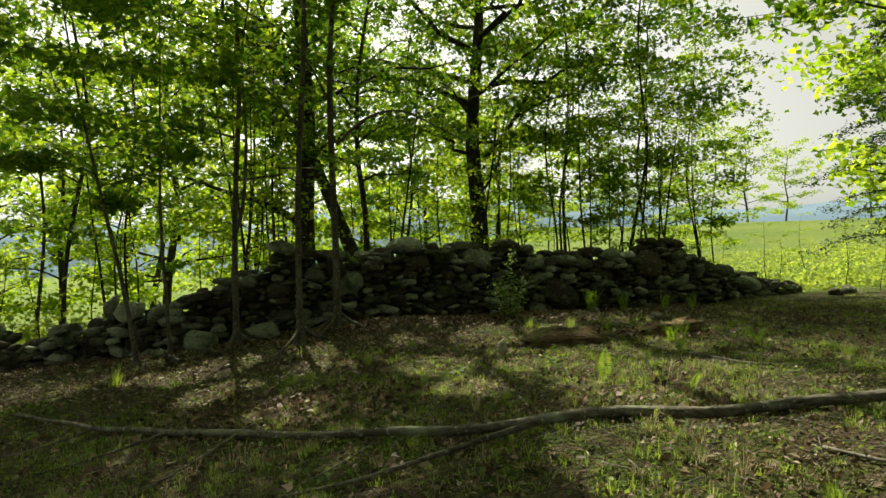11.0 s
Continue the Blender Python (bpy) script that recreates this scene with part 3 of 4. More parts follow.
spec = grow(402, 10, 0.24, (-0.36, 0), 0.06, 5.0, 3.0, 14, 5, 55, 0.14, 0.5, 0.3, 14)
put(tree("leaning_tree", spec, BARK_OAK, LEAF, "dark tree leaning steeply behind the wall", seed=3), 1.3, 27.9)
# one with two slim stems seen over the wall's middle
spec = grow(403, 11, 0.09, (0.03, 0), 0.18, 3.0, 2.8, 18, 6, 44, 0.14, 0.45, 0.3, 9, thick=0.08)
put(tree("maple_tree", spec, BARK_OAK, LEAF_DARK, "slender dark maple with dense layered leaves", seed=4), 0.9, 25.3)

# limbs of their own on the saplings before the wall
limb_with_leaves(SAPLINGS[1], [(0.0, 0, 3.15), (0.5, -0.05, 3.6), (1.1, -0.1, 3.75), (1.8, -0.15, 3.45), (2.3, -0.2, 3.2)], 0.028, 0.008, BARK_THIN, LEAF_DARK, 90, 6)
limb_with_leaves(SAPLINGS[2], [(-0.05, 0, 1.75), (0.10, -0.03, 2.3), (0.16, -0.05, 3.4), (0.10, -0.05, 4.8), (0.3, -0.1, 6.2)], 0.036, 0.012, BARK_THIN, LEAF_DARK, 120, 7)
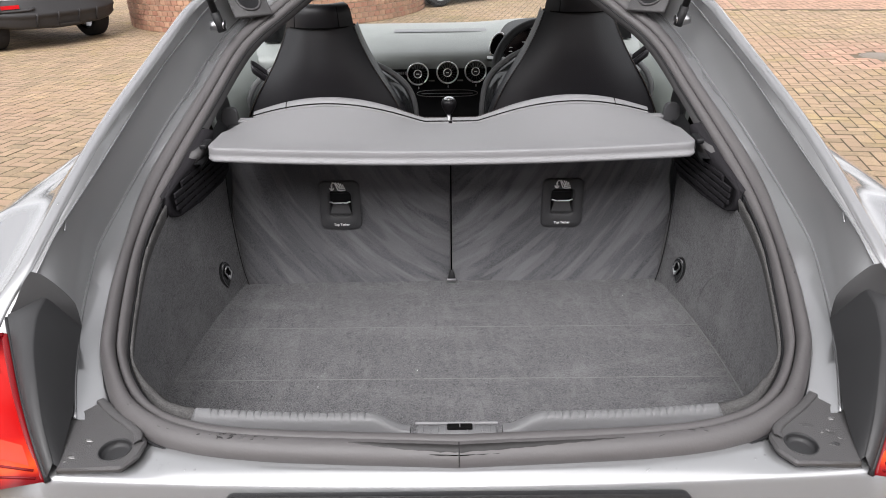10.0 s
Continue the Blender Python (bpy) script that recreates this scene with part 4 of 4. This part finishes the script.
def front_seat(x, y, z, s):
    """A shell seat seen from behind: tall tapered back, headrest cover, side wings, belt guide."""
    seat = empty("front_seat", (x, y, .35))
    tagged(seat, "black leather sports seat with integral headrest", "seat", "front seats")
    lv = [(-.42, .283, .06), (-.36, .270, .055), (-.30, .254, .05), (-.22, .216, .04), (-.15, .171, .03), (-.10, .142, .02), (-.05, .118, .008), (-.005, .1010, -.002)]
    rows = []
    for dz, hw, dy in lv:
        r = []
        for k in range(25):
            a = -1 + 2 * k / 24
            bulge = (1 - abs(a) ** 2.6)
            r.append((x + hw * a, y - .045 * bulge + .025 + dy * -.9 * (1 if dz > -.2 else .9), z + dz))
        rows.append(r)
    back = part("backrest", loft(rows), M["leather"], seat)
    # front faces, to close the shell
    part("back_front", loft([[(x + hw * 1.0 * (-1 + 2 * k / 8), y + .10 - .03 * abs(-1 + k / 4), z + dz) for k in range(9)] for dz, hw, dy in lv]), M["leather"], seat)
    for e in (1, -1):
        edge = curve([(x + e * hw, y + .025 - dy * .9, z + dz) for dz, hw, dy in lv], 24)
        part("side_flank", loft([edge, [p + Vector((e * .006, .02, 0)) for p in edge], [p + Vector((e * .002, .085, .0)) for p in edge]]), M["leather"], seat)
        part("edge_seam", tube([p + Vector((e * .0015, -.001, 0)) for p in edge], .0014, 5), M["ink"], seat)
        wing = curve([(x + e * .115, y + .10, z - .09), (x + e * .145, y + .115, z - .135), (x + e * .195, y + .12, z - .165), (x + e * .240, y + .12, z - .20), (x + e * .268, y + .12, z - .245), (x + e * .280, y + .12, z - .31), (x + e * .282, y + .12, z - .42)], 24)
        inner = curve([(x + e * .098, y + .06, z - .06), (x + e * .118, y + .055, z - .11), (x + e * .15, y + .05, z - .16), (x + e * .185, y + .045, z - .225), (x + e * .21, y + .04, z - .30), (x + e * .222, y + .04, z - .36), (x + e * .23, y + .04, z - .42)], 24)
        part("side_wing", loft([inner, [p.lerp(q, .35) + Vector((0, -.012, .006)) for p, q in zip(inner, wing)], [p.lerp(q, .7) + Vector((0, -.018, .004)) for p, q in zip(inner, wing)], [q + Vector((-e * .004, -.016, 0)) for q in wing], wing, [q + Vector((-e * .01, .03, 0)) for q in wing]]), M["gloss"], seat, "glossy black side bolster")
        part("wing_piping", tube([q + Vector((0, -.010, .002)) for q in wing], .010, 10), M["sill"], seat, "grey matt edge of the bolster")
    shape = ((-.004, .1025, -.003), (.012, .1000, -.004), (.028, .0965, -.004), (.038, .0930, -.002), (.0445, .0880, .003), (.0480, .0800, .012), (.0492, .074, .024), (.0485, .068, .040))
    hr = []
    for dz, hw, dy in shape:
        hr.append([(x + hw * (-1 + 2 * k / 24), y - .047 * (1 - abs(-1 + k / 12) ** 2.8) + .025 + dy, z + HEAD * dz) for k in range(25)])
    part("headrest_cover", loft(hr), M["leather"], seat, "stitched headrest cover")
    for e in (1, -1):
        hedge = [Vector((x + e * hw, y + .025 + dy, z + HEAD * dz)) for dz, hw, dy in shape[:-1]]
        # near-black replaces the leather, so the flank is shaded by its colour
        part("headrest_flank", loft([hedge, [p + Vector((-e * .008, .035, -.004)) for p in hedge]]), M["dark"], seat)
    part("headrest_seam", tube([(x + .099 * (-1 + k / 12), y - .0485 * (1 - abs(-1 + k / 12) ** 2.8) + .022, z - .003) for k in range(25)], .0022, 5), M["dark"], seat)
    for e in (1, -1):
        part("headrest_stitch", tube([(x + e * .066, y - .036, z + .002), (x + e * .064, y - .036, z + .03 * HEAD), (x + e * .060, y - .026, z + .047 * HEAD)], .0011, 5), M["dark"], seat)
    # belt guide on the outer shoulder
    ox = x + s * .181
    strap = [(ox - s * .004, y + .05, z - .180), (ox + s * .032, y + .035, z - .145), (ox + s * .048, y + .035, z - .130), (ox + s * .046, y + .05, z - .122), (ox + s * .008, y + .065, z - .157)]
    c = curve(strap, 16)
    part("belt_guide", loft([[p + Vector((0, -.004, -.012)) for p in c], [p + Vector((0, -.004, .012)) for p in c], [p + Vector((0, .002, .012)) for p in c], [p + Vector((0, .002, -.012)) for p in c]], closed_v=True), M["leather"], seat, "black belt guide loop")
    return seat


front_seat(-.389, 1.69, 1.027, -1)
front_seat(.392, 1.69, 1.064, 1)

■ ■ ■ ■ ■

_Your goal_. Every record above should be written out again without change, except that the pictures are left out.

_Output below_.
11.0 s
Continue the Blender Python (bpy) script that recreates this scene with part 3 of 4. More parts follow.
spec = grow(402, 10, 0.24, (-0.36, 0), 0.06, 5.0, 3.0, 14, 5, 55, 0.14, 0.5, 0.3, 14)
put(tree("leaning_tree", spec, BARK_OAK, LEAF, "dark tree leaning steeply behind the wall", seed=3), 1.3, 27.9)
# one with two slim stems seen over the wall's middle
spec = grow(403, 11, 0.09, (0.03, 0), 0.18, 3.0, 2.8, 18, 6, 44, 0.14, 0.45, 0.3, 9, thick=0.08)
put(tree("maple_tree", spec, BARK_OAK, LEAF_DARK, "slender dark maple with dense layered leaves", seed=4), 0.9, 25.3)

# limbs of their own on the saplings before the wall
limb_with_leaves(SAPLINGS[1], [(0.0, 0, 3.15), (0.5, -0.05, 3.6), (1.1, -0.1, 3.75), (1.8, -0.15, 3.45), (2.3, -0.2, 3.2)], 0.028, 0.008, BARK_THIN, LEAF_DARK, 90, 6)
limb_with_leaves(SAPLINGS[2], [(-0.05, 0, 1.75), (0.10, -0.03, 2.3), (0.16, -0.05, 3.4), (0.10, -0.05, 4.8), (0.3, -0.1, 6.2)], 0.036, 0.012, BARK_THIN, LEAF_DARK, 120, 7)
10.0 s
Continue the Blender Python (bpy) script that recreates this scene with part 4 of 4. This part finishes the script.
def front_seat(x, y, z, s):
    """A shell seat seen from behind: tall tapered back, headrest cover, side wings, belt guide."""
    seat = empty("front_seat", (x, y, .35))
    tagged(seat, "black leather sports seat with integral headrest", "seat", "front seats")
    lv = [(-.42, .283, .06), (-.36, .270, .055), (-.30, .254, .05), (-.22, .216, .04), (-.15, .171, .03), (-.10, .142, .02), (-.05, .118, .008), (-.005, .1010, -.002)]
    rows = []
    for dz, hw, dy in lv:
        r = []
        for k in range(25):
            a = -1 + 2 * k / 24
            bulge = (1 - abs(a) ** 2.6)
            r.append((x + hw * a, y - .045 * bulge + .025 + dy * -.9 * (1 if dz > -.2 else .9), z + dz))
        rows.append(r)
    back = part("backrest", loft(rows), M["leather"], seat)
    # front faces, to close the shell
    part("back_front", loft([[(x + hw * 1.0 * (-1 + 2 * k / 8), y + .10 - .03 * abs(-1 + k / 4), z + dz) for k in range(9)] for dz, hw, dy in lv]), M["leather"], seat)
    for e in (1, -1):
        edge = curve([(x + e * hw, y + .025 - dy * .9, z + dz) for dz, hw, dy in lv], 24)
        part("side_flank", loft([edge, [p + Vector((e * .006, .02, 0)) for p in edge], [p + Vector((e * .002, .085, .0)) for p in edge]]), M["leather"], seat)
        part("edge_seam", tube([p + Vector((e * .0015, -.001, 0)) for p in edge], .0014, 5), M["ink"], seat)
        wing = curve([(x + e * .115, y + .10, z - .09), (x + e * .145, y + .115, z - .135), (x + e * .195, y + .12, z - .165), (x + e * .240, y + .12, z - .20), (x + e * .268, y + .12, z - .245), (x + e * .280, y + .12, z - .31), (x + e * .282, y + .12, z - .42)], 24)
        inner = curve([(x + e * .098, y + .06, z - .06), (x + e * .118, y + .055, z - .11), (x + e * .15, y + .05, z - .16), (x + e * .185, y + .045, z - .225), (x + e * .21, y + .04, z - .30), (x + e * .222, y + .04, z - .36), (x + e * .23, y + .04, z - .42)], 24)
        part("side_wing", loft([inner, [p.lerp(q, .35) + Vector((0, -.012, .006)) for p, q in zip(inner, wing)], [p.lerp(q, .7) + Vector((0, -.018, .004)) for p, q in zip(inner, wing)], [q + Vector((-e * .004, -.016, 0)) for q in wing], wing, [q + Vector((-e * .01, .03, 0)) for q in wing]]), M["gloss"], seat, "glossy black side bolster")
        part("wing_piping", tube([q + Vector((0, -.010, .002)) for q in wing], .010, 10), M["sill"], seat, "grey matt edge of the bolster")
    shape = ((-.004, .1025, -.003), (.012, .1000, -.004), (.028, .0965, -.004), (.038, .0930, -.002), (.0445, .0880, .003), (.0480, .0800, .012), (.0492, .074, .024), (.0485, .068, .040))
    hr = []
    for dz, hw, dy in shape:
        hr.append([(x + hw * (-1 + 2 * k / 24), y - .047 * (1 - abs(-1 + k / 12) ** 2.8) + .025 + dy, z + HEAD * dz) for k in range(25)])
    part("headrest_cover", loft(hr), M["leather"], seat, "stitched headrest cover")
    for e in (1, -1):
        hedge = [Vector((x + e * hw, y + .025 + dy, z + HEAD * dz)) for dz, hw, dy in shape[:-1]]
        # near-black replaces the leather, so the flank is shaded by its colour
        part("headrest_flank", loft([hedge, [p + Vector((-e * .008, .035, -.004)) for p in hedge]]), M["dark"], seat)
    part("headrest_seam", tube([(x + .099 * (-1 + k / 12), y - .0485 * (1 - abs(-1 + k / 12) ** 2.8) + .022, z - .003) for k in range(25)], .0022, 5), M["dark"], seat)
    for e in (1, -1):
        part("headrest_stitch", tube([(x + e * .066, y - .036, z + .002), (x + e * .064, y - .036, z + .03 * HEAD), (x + e * .060, y - .026, z + .047 * HEAD)], .0011, 5), M["dark"], seat)
    # belt guide on the outer shoulder
    ox = x + s * .181
    strap = [(ox - s * .004, y + .05, z - .180), (ox + s * .032, y + .035, z - .145), (ox + s * .048, y + .035, z - .130), (ox + s * .046, y + .05, z - .122), (ox + s * .008, y + .065, z - .157)]
    c = curve(strap, 16)
    part("belt_guide", loft([[p + Vector((0, -.004, -.012)) for p in c], [p + Vector((0, -.004, .012)) for p in c], [p + Vector((0, .002, .012)) for p in c], [p + Vector((0, .002, -.012)) for p in c]], closed_v=True), M["leather"], seat, "black belt guide loop")
    return seat


front_seat(-.389, 1.69, 1.027, -1)
front_seat(.392, 1.69, 1.064, 1)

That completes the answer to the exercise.